Sunday, 14 June 2009

The End of the Line

In my World Ocean's Day post earlier this week, I mentioned this film. The End of the Line is a documentary about the effect overfishing is having on the oceans. It charts the development of industrialised fishing fleets and how these are driving smaller fishing concerns out of business. It demonstrates how large fishing vessels very often destroy the marine environment where they are fishing, for example by dredging through coral reefs. It also shows how wasteful the fishing industry is, about 10% of the global catch is thrown back into the sea, unwanted and dead.

It is a very sobering film, but thankfully it is not all doom and gloom. The film also describes the campaign for marine conservation areas and shows how well these can work, though they cover less than 1% of our oceans so far. It also encourages the viewer to think about where the fish they eat actually come from. We are told about various restaurants and supermarket chains that have decided to source their fish more sustainably.

The End of the Line website is an excellent resource, giving information on campaigning and giving three easy steps to helping the situation:

1. only eat sustainable seafood (The Marine Stewardship Council advises where to buy sustainable seafood here)

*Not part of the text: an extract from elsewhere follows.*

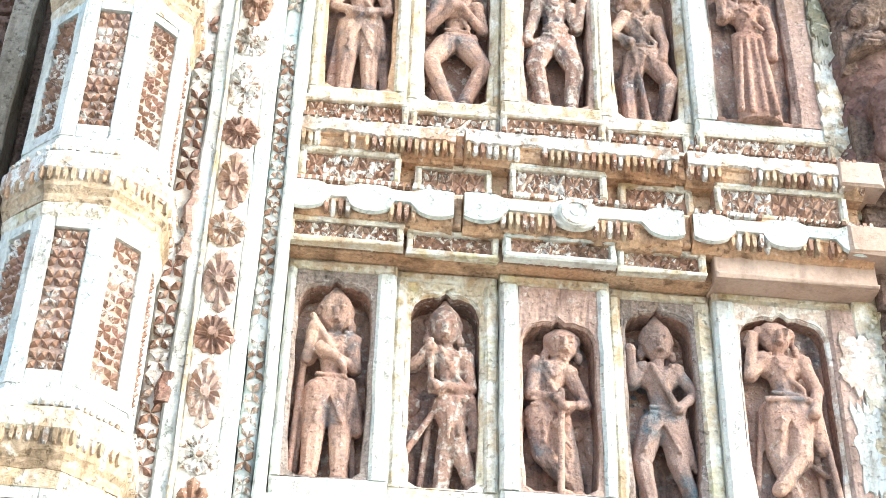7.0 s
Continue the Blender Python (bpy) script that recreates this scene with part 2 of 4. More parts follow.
def rosette_mesh(r, n, seed, mat, pointed=False):
    """A round flower of blunt ridged petals round a boss; the pointed kind is drawn out up and down."""
    rnd = random.Random(seed)
    bm = bmesh.new()
    half = math.pi / n * 1.0
    stretch = lambda a: (0.86 + 0.62 * abs(math.sin(a)) ** 5) if pointed else 1.0
    for k in range(n):
        a = math.tau * k / n + rnd.uniform(-0.03, 0.03)
        big = r * rnd.uniform(0.94, 1.04) * stretch(a)
        high = r * 0.30 * rnd.uniform(0.8, 1.15)
        at = lambda ang, rad, h: bm.verts.new((rad * math.cos(ang), -h, rad * math.sin(ang)))
        p0, tip, top = at(a, r * 0.24, high * 0.5), at(a, big, high * 0.35), at(a, big * 0.74, high)
        sides = [(at(a + s * half * 0.5, r * 0.3, high * 0.1), at(a + s * half, big * 0.90, high * 0.25), at(a + s * half, big * 0.90, -0.001)) for s in (-1, 1)]
        low = at(a, big, -0.001)
        for m, o, b in sides:
            for f in ((p0, m, top), (m, o, top), (o, tip, top), (o, b, low, tip), (m, b, o)):
                bm.faces.new(f)
    for rad, h1, seg in ((r * 0.30, r * 0.40, 10), (r * 0.90, r * 0.06, 16)):
        lo = [bm.verts.new((rad * math.cos(math.tau * k / seg), 0.001, rad * math.sin(math.tau * k / seg) * (1.2 if pointed else 1))) for k in range(seg)]
        hi = [bm.verts.new((v.co.x * 0.72, -h1, v.co.z * 0.72)) for v in lo]
        bm.faces.new(hi)
        for k in range(seg):
            bm.faces.new((lo[k], lo[(k + 1) % seg], hi[(k + 1) % seg], hi[k]))
    return mesh_of("rosette_motif", bm, mat)


def lattice_mesh(w, h, height, seed, mat):
    """Four slanting leaves with small buds above, below and beside them."""
    rnd = random.Random(seed)
    bm = bmesh.new()
    lean = math.atan2(h, w)
    for k in range(4):
        petal(bm, 0, 0, (lean, math.pi - lean, math.pi + lean, -lean)[k] + rnd.uniform(-0.14, 0.14), math.hypot(w, h) / 2 * rnd.uniform(0.9, 1.05), min(w, h) * rnd.uniform(0.26, 0.42),
              height * rnd.uniform(0.6, 1.2), start=rnd.uniform(-0.1, 0.12) * w)
    for s in (-1, 1):
        petal(bm, rnd.uniform(-0.06, 0.06) * w, s * h * 0.5, -s * math.pi / 2, h * rnd.uniform(0.22, 0.4), w * rnd.uniform(0.25, 0.42), height * rnd.uniform(0.5, 0.9))
    petal(bm, -w * 0.5, -h * 0.2, math.pi / 2 + rnd.uniform(-0.3, 0.3), h * rnd.uniform(0.35, 0.55), w * 0.22, height * rnd.uniform(0.5, 1.0))
    return mesh_of("leaf_motif", bm, mat)


def tongue_mesh(w, h, d, mat):
    """One hanging drop of a cornice."""
    bm = bmesh.new()
    pts = [(-w * 0.42, 0), (-w * 0.42, -h * 0.6), (-w * 0.2, -h * 0.92), (w * 0.2, -h * 0.92), (w * 0.42, -h * 0.6), (w * 0.42, 0)]
    back = [bm.verts.new((x, 0.002, z)) for x, z in pts]
    front = [bm.verts.new((x * 0.6, -d, z * 0.86)) for x, z in pts]
    bm.faces.new(front)
    for k in range(6):
        bm.faces.new((back[k], back[(k + 1) % 6], front[(k + 1) % 6], front[k]))
    return mesh_of("drop_motif", bm, mat)


def tooth_mesh(w, h, d, mat):
    bm = bmesh.new()
    back = [bm.verts.new((x, 0.002, z)) for x, z in ((-w / 2, 0), (w / 2, 0), (w * 0.36, h), (-w * 0.36, h))]
    front = [bm.verts.new((v.co.x * 0.74, -d, v.co.z * 0.9)) for v in back]
    bm.faces.new(front)
    for k in range(4):
        bm.faces.new((back[k], back[(k + 1) % 4], front[(k + 1) % 4], front[k]))
    return mesh_of("tooth_motif", bm, mat)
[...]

2. Tell politicians to respect the science and to cut the fishing fleets to allow stocks to recover

3. Join the campaign for marine protected areas.

The End of the Line is showing at Edinburgh Filmhouse and at selected cinemas across the UK.

9 comments:

Bird said...

For years I've been wondering how the hell people could eat tuna when it was an endangered species. I'm so glad that through the publicity this film has garnered, perhaps some people will think again.

Crafty Green Poet said...

I hope so, Bird, it shocks me how little people have seemed to care about the sustainability of fish.

The Weaver of Grass said...

Interesting post Juliet - I really think that most people buy fish without giving sustainability a thought.
Word verification is boost - so lets hope your post opens a few eyes to the facts.

Deb G said...

This sounds like a very important film. I spent my childhood on fishing boats in Southeastern Alaska (and I think my family fished in a responsible way). I remember the most incredible abundance of sea life. It's so different now....

Mistlethrush said...

A sobering post - thanks

Michelle Johnson said...

Very informative post Crafty~ I don't think people take the time to see what bigger businesses are doing to the environment around us. Its sad really. I hope the film can grab people's attention. Good night~

Lynda Lehmann said...

Kudos to you for posting about such important issues. I've heard that within the next 20 or so years, there may be NO fish to eat, if we keep plundering the oceans in the way we have been doing. Absolutely NADA, none. :(

Rabbits' Guy said...

No-fishing, preserved Marine reserves .... the more the better.

Kay said...

A very important message. Thank you.